Published on February 8th, 2016 | by admin0
Four Myths Surrounding Peer to Peer Lending That Shouldn’t Bother You
Peer to peer lending is a newer way of investing money and seeking funds, so it’s a practice that is naturally surrounded with several misunderstandings. Unfortunately, many of them prevent people from taking part. Make sure you don’t let the following four myths prevent you from taking advantage.
- Peer to Peer Lending Requires Plenty of Capital
People assume that investing in peer to peer projects requires a large initial investment. It is true that many first-time investors stake a sizable amount of money, but several platforms allow users to create an account and start investing with only a few hundred pounds.
- Peer to Peer Lending is Unregulated
Peer to peer lending often seems risky since you’re cutting out the middleman during the lending process. However, the United Kingdom’s peer to peer lending industry is fully regulated by the FCA (Financial Conduct Authority). Lenders must possess a minimum amount of operating capital, meet money requirements, and act with integrity while treating customers and clients fairly. In fact, the United Kingdom was the first country in the world to provide complete regulation for peer to peer lending.

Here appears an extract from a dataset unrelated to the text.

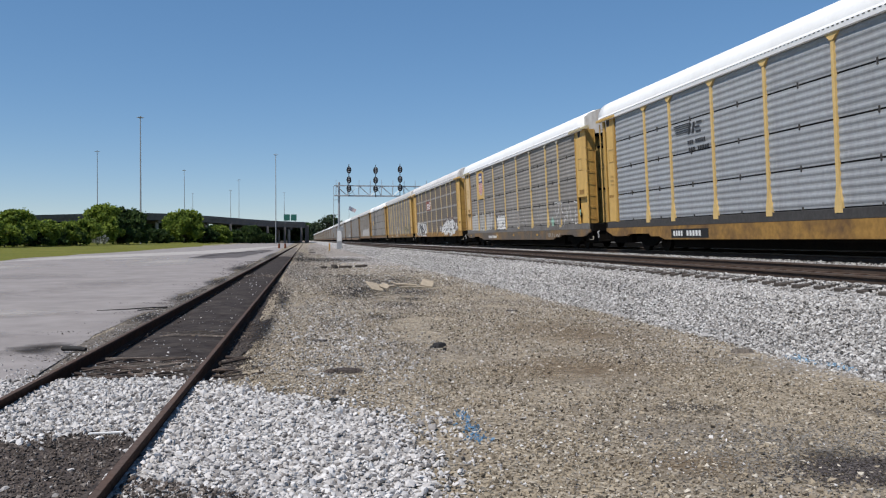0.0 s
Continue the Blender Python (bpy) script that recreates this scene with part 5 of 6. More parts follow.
part("cut_end", Geo().tube([(-0.128, 0.063, 0), (-0.118, 0.059, 0)], 0.03, 10), M["splinter"], lg, "pale cut end")
lump("flat_stone", "flat dark stone half sunk beside the white stone", "stone", 0.48, 9.5, 0.01, [(0, 0, 0, 0.24, 0.12, 0.03, 4), (-0.13, -0.06, 0, 0.07, 0.06, 0.04, 30)], M["dark_dirt"])
lump("dark_stone", "rounded dark stone at the edge of the white stone", "stone", 0.36, 8.15, 0.0, [(0, 0, 0, 0.075, 0.06, 0.045, 15)], M["oil_faint"])
lump("dark_stone", "black angular stone at the edge of the white stone", "stone", 0.29, 7.68, 0.0, [(0, 0, 0, 0.055, 0.06, 0.05, 50)], M["rubber"])
lump("brick_chip", "pale broken brick chip with a dark underside", "stone", 0.47, 7.11, 0.0, [(0, 0, 0, 0.07, 0.04, 0.03, 8)], M["card"])
lt = thing("wooden_lath", "bleached white lath lying along the dirt's edge", "litter", pose(-1.46, 6.63, 0.035, 0, 0, 4))
part("lath", Geo().box(-0.125, 0.125, -0.014, 0.014, 0, 0.014, 0.003), M["decal_white"], lt)
for x, y in ((1.27, 97.5), (1.46, 121)):
    lump("tie_stack", "dark old tie ends dumped beside the siding", "timber", x, y, 0.0, [(0, 0, 0, 0.42, 1.1, 0.13, 0)], M["tie"])
db = thing("flattened_carton", "flattened sun-bleached carton and boards on the gravel", "litter", pose(2.9, 25.4, 0.0))
for cx, cy, a, b, h, turn, tilt in ((-0.75, -0.6, 0.32, 0.5, 0.03, 20, 6), (-0.3, 0.2, 0.5, 0.12, 0.05, 35, 3), (0.35, 0.9, 0.55, 0.10, 0.06, -8, 2), (1.05, 0.9, 0.30, 0.42, 0.05, -12, 5), (0.5, 0.1, 0.7, 0.08, 0.04, 12, 0), (-0.5, -1.1, 0.2, 0.16, 0.05, -30, 8), (0.0, 0.75, 0.16, 0.2, 0.04, 50, 7)):
    part("board", Geo().box(-a * 0.65, a * 0.65, -b * 0.7, b * 0.7, 0, h, 0.008), M["card"], db, at=pose(cx, cy, 0.03 + 0.012 * tilt, tilt * 3, tilt * 2, turn))
dl = thing("broken_planks", "dark broken planks lying by the main line", "litter", pose(2.2, 44.5, 0.0))
for cx, cy, a, turn in ((-0.8, -0.5, 0.16, 5), (-0.35, 0.1, 0.12, 30), (0.1, 0.4, 0.34, -6), (0.7, 1.2, 0.22, 10), (-0.3, 2.4, 0.16, 0), (1.0, 2.2, 0.10, 20)):
    part("plank", Geo().box(-a, a, -0.16, 0.16, 0, 0.13, 0.02), M["tie"], dl, at=pose(cx * 1.3, cy, 0.0, 0, 0, turn))
hs = thing("rubber_strip", "long torn black rubber strip on the pavement", "scrap", pose(-3.45, 18.3, 0.022))
part("strip", Geo().tube([(-0.72, -0.1, 0.02), (-0.45, -0.16, 0.03), (-0.1, -0.05, 0.035), (0.3, 0.08, 0.05), (0.62, 0.3, 0.04)], 0.006, 7, 0.017), M["rubber"], hs)
part("tail", Geo().tube([(0.1, -0.2, 0.02), (0.4, -0.1, 0.03), (0.66, 0.02, 0.03)], 0.014, 6, 0.007), M["rubber"], hs)
# splintered old ties showing where the white stone ends, and slivers on the mud
patch("tie_dirt", [(sx(9.0, -0.72), 9.0), (sx(9.0, 0.72), 9.0), (sx(10.9, 0.72), 10.9), (sx(10.7, 0.2), 10.7), (sx(10.95, -0.3), 10.95), (sx(10.8, -0.72), 10.8)], -0.030, M["dark_dirt"], "brown dirt round the rotten ties", 0.02, 0.1, 90)
tr2 = random.Random(8)
for k in range(52):
    y = (9.2 + 0.046 * k + tr2.uniform(-0.05, 0.05)) if k < 36 else tr2.choice((11.2, 13.9, 14.3)) + tr2.uniform(-0.12, 0.12)
    x0 = sx(y, tr2.uniform(-0.66, 0.35) if k % 5 else 0.85)
    zz = -0.022 if k % 5 else -0.05
    sp = thing("tie_splinter", "grey splintered sliver of old tie wood", "wood splinter", pose(x0, y, zz, 0, tr2.uniform(-4, 1), tr2.uniform(-16, 16)), group="tie splinters")
    ln, w = tr2.uniform(0.15, 0.75), tr2.uniform(0.005, 0.013)
    part("sliver", Geo().prism([(0, -w * 0.4), (ln * 0.3, -w), (ln, -w * 0.2), (ln * 0.9, w * 0.5), (ln * 0.4, w), (0.02, w * 0.6)], -0.014, tr2.uniform(0.0, 0.012), "z"), M["splinter"], sp)
# long curled strands of the rotten ties, brown and black, heaped over one another
M["strand"] = mat("rotten_tie_strand", (0.085, 0.062, 0.05), 0.9, 0, 0.3, 20, (0.02, 0.016, 0.015), 5, 0.7, 0.004, 40, per_piece=0.6)
for k in range(34):
    y = 9.25 + 1.55 * tr2.random() ** 0.9
    ln, bow, rad = tr2.uniform(0.25, 0.85), tr2.uniform(-0.10, 0.10), tr2.uniform(0.008, 0.024)
    if k % 5 == 0:
        ln *= 0.45
    x0 = sx(y, tr2.uniform(-0.68, 0.62 - ln) if k % 5 else tr2.uniform(0.84, 0.95))
    st = thing("tie_strand", "curled brown strand of a rotten tie", "wood splinter", pose(x0, y, tr2.uniform(-0.02, 0.012), 0, tr2.uniform(-4, 4), tr2.uniform(-18, 18)), group="tie strands")
    g = Geo().tube([(ln * q, bow * math.sin(math.pi * q) + 0.012 * math.sin(9 * q + k), 0.02 * math.sin(4 * q + k)) for q in (0, 0.2, 0.4, 0.6, 0.8, 1.0)], rad, 6, rad * 0.35)
    part("strand", g, M["strand"], st)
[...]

- Peer to Peer Lending is Just Crowdfunding
Peer to peer lending shares a few similarities with crowdfunding. However, crowdfunding aims more to provide funds for a project that people are passionate about, with the incentives provided held as more of a secondary concern. With peer to peer lending, lenders receive fixed repayment rates – the focus is placed on investment and growth. Fittingly, borrowers must provide credit scores and personal information.
- Peer to Peer Lending is Too Good to be True
Peer to peer lending typically offers interest rates ranging between 4% and 15%. Such high rates of return often make potential investors bulk; it just seems as if such terms would come with unacceptable levels of risk. However, those increased profits are yielded due to the elimination of the middleman. Default rates for peer to peer are actually quite low.